On Tue, 14 Nov 2017, Masahiro Yamada wrote:

> Hi Julia,
>
>
> 2017-11-11 16:30 GMT+09:00 Julia Lawall <julia.lawall@...6.fr>:
> >
> >
> > On Fri, 10 Nov 2017, Julia Lawall wrote:
> >
> >>
> >>
> >> On Thu, 9 Nov 2017, Masahiro Yamada wrote:
> >>
> >> > The command "make -j8 C=1 CHECK=scripts/coccicheck" produces lots of
> >> > "coccicheck failed" error messages.
> >>
> >> The question is where parallelism should be specified.  Currently, make
> >> coccicheck picks up the number of cores on the machine and passes that to
> >> Coccinelle.
> >>
> >> OPTIONS="$OPTIONS --jobs $NPROC --chunksize 1"
> >>
> >> On my 80 core machine with hyperthreading, this runs 160 jobs in parallel,
> >> while in practice that degrades the performance as compared to 40 or 80
> >> cores.
> >>
> >> On the other hand, if we use the make command line argument (-j), then we
> >> will only get parallelism up to the number of semantic patches.  Since
> >> some finish quickly, there will be a lot of wasted cycles.
> >>
> >> The best would be that the user knows what works well for his machine, and
> >> specifies it on the command line, and then that value gets propagated to
> >> Coccinelle, eg so that -j8 would cause not 8 semantic patches to run in
> >> parallel but instead would cause Coccinelle to run one semantic patch on 8
> >> files in parallel.  But I don't know if that can be done.
> >
> > Sorry for these fairly nonsensical comments.  make -j is going to consider
> > every file, then parse and run every semantic patch on that file.  If the
> > parallelism is pushed down into Coccinelle, each semantic patch will be
> > parsed only once, and then Coccinelle will choose the files for which it
> > is relevant.  If indexing is used (idutils, glimpse), then for semantic
> > patches that focus on specific keywords, Coccinelle will efficiently
> > ignore files that are not relevant.  I don't think there would be many
> > cases where make -j would win.  Perhaps it would be possible to detect
> > its used and abort with an appopriate message?
>
>
> I am afraid you and I are talking different things.
>
>
> For a usual usage of coccicheck, only one thread runs scripts/coccicheck
> even if -j is passed from the command line.
>
> coccicheck provides "J" to specify parallelism.
>
> if [ -z "$J" ]; then
>         NPROC=$(getconf _NPROCESSORS_ONLN)
> else
>         NPROC="$J"
> fi

Even if J is not specified, then it still runs with the maximum number of
threads:

Coccinelle parallelization
---------------------------

By default, coccicheck tries to run as parallel as possible.

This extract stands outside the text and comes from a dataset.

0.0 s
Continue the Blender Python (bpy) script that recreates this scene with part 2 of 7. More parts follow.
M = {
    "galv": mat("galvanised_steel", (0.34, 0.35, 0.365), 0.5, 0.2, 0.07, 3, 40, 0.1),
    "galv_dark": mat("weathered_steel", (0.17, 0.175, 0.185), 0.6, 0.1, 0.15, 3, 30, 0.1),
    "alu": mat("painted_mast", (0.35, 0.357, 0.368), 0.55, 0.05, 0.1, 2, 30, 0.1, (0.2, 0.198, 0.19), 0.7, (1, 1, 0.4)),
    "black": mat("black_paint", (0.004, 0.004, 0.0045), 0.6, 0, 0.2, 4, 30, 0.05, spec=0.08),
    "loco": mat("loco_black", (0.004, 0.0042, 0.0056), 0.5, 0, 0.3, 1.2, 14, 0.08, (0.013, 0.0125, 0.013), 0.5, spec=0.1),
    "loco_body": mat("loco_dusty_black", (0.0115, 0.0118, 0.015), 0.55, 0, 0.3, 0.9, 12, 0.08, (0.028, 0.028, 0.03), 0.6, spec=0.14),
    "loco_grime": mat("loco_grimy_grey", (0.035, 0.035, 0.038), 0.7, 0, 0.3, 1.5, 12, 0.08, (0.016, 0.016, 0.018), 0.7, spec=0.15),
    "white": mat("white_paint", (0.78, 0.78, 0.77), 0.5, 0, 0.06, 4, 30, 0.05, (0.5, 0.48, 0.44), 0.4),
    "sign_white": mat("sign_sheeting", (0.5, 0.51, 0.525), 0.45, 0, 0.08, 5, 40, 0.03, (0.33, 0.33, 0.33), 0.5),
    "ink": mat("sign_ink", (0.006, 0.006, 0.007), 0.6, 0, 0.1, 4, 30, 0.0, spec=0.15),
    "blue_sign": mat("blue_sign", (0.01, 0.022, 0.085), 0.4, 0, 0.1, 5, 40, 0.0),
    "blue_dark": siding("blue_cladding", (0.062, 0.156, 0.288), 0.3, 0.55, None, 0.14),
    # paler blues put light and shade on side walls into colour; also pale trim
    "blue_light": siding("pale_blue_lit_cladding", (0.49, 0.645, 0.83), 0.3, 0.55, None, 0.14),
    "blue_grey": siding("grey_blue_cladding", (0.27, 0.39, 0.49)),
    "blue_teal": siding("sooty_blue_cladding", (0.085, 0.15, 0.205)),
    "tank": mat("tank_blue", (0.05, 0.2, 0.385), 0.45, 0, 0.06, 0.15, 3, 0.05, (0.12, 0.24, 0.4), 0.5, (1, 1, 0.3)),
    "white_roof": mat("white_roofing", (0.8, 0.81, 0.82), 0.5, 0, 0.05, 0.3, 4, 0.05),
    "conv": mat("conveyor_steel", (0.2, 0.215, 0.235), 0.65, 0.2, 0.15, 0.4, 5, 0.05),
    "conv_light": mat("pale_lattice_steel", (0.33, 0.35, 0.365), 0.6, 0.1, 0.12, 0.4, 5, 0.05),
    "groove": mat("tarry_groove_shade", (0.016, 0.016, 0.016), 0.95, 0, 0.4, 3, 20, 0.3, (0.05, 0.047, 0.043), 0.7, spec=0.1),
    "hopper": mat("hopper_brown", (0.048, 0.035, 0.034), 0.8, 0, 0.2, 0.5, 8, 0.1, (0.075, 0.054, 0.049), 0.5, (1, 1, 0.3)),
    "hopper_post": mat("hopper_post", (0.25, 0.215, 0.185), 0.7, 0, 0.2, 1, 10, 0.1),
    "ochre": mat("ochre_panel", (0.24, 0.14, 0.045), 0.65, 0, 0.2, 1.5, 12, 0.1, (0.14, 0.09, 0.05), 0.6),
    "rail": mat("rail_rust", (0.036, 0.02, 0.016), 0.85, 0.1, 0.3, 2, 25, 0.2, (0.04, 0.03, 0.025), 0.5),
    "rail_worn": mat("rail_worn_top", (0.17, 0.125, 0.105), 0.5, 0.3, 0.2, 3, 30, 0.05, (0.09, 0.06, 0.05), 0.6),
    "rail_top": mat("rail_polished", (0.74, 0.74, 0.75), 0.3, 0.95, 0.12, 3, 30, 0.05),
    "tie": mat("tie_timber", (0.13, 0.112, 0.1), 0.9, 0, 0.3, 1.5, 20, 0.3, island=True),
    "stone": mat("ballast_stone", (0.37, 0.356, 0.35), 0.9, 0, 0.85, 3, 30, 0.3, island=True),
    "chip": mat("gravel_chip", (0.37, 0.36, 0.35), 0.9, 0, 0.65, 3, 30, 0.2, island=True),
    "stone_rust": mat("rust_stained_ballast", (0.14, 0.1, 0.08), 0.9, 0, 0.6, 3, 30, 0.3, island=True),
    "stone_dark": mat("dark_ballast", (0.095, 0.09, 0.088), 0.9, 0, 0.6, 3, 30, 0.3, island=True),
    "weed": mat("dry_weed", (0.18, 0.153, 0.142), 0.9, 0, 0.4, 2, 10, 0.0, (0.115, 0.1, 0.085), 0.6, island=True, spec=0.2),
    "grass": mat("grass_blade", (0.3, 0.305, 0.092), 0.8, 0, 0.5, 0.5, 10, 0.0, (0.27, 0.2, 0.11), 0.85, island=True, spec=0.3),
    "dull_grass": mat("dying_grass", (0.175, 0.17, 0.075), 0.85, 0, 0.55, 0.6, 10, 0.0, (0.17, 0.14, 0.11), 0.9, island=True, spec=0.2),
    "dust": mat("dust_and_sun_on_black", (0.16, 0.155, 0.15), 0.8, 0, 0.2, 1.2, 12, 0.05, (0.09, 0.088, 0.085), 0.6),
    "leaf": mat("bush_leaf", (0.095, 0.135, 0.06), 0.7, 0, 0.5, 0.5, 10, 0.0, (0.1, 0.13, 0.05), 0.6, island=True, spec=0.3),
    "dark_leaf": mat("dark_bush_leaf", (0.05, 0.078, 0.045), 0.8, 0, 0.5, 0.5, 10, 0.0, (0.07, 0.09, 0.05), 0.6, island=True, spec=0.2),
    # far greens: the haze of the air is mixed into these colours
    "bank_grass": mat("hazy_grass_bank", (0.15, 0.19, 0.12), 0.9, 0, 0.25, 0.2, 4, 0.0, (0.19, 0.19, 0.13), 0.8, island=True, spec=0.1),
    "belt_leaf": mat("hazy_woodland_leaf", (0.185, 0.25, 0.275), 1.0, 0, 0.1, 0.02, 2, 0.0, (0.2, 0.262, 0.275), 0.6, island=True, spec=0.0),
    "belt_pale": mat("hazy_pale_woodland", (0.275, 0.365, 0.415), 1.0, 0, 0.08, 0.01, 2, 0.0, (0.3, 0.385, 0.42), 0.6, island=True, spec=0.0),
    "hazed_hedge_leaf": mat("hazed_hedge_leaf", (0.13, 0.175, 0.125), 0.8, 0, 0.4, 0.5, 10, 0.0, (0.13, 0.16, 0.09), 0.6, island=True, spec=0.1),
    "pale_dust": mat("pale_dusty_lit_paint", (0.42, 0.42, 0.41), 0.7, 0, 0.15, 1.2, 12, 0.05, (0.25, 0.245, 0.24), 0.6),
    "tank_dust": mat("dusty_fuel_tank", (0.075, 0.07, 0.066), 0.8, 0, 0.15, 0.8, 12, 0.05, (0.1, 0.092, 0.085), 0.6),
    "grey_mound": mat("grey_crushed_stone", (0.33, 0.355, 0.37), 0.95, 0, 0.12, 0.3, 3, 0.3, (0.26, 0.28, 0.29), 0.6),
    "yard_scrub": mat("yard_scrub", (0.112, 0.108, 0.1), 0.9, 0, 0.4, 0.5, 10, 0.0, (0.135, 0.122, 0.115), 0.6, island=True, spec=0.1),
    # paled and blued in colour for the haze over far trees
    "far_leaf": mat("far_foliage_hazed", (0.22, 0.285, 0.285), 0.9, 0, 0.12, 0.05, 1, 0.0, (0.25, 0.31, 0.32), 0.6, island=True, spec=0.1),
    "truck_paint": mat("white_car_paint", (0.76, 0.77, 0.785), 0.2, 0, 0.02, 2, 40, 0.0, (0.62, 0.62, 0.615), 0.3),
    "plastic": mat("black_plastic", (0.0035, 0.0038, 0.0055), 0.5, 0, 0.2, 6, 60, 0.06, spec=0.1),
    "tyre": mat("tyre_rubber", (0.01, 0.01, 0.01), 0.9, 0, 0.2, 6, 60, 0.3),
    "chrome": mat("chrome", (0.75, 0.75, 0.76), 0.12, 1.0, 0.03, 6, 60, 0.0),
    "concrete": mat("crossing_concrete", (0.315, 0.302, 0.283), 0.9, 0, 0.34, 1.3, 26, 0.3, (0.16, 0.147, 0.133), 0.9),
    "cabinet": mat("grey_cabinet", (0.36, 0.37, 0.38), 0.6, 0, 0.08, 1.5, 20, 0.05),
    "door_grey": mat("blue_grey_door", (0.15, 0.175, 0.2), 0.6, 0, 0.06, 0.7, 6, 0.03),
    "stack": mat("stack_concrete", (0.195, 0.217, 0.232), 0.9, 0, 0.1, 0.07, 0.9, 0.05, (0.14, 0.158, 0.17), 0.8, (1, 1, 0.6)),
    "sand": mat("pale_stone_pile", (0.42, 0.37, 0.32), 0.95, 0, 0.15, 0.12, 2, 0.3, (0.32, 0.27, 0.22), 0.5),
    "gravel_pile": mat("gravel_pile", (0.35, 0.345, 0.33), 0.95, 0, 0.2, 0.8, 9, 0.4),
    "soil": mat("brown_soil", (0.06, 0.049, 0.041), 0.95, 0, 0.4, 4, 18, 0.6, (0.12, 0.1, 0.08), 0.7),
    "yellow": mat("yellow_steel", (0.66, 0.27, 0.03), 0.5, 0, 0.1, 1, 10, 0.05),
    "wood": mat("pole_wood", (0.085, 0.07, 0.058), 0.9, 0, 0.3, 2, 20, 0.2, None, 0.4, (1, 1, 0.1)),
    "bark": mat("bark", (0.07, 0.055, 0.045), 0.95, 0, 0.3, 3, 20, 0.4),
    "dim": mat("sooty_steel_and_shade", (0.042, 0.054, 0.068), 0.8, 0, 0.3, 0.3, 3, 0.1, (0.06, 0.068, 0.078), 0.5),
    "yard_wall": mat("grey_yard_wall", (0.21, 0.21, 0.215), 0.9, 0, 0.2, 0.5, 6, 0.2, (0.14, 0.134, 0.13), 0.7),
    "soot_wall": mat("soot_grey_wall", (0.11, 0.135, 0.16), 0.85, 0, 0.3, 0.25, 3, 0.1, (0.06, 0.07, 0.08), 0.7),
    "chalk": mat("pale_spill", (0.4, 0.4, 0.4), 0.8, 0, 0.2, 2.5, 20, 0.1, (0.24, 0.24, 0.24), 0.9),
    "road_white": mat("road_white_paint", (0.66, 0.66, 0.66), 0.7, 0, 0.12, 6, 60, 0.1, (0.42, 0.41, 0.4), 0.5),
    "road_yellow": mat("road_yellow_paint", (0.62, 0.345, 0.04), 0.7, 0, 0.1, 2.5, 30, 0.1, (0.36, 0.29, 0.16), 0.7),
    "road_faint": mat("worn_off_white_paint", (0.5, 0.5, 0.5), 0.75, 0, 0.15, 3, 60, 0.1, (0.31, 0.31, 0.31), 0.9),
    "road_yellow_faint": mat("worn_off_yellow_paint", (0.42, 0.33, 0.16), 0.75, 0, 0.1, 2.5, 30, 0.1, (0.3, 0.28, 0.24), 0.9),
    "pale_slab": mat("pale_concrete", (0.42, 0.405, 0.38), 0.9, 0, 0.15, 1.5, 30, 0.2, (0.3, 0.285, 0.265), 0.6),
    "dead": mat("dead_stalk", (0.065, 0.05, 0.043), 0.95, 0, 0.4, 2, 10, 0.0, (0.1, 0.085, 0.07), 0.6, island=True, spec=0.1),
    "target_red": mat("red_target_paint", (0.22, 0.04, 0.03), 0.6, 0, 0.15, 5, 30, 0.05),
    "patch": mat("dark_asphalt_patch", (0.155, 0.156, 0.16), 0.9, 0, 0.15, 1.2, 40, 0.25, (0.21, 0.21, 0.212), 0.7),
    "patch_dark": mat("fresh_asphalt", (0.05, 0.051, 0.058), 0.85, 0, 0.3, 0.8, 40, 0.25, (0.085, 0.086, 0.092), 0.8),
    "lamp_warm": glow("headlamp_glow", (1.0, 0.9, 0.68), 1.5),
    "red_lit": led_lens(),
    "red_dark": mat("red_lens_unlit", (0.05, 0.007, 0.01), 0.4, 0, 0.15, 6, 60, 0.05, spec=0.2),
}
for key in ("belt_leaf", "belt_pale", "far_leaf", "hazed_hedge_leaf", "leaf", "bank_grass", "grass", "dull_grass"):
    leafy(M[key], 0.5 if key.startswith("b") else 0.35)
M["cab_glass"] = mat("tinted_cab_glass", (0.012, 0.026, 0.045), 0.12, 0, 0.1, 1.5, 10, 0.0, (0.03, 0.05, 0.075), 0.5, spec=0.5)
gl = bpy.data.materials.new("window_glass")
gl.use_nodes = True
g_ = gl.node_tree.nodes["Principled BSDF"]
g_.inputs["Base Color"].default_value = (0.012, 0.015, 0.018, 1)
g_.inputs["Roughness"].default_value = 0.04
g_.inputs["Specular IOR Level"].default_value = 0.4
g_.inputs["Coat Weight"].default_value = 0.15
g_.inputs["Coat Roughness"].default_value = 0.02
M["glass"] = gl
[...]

Indeed, J= does set the number of threads speficied.

> My patch addresses a problem where coccicheck is used as CHECK.
> The default of CHECK is "sparse", but you can use any checker tool.
>
> In CHECK=scripts/coccicheck case, if -j is passed, all tasks run in parallel
> under control of GNU Make, so scripts/coccicheck is also invoked from
> multiple threads.
> Passing --jobs to spatch is not sensible because it checks only one file.

OK.  I tried a simple make coccicheck -j4 and indeed it does not seem to
be complaining.  The number of spatch processes goes over 160 though.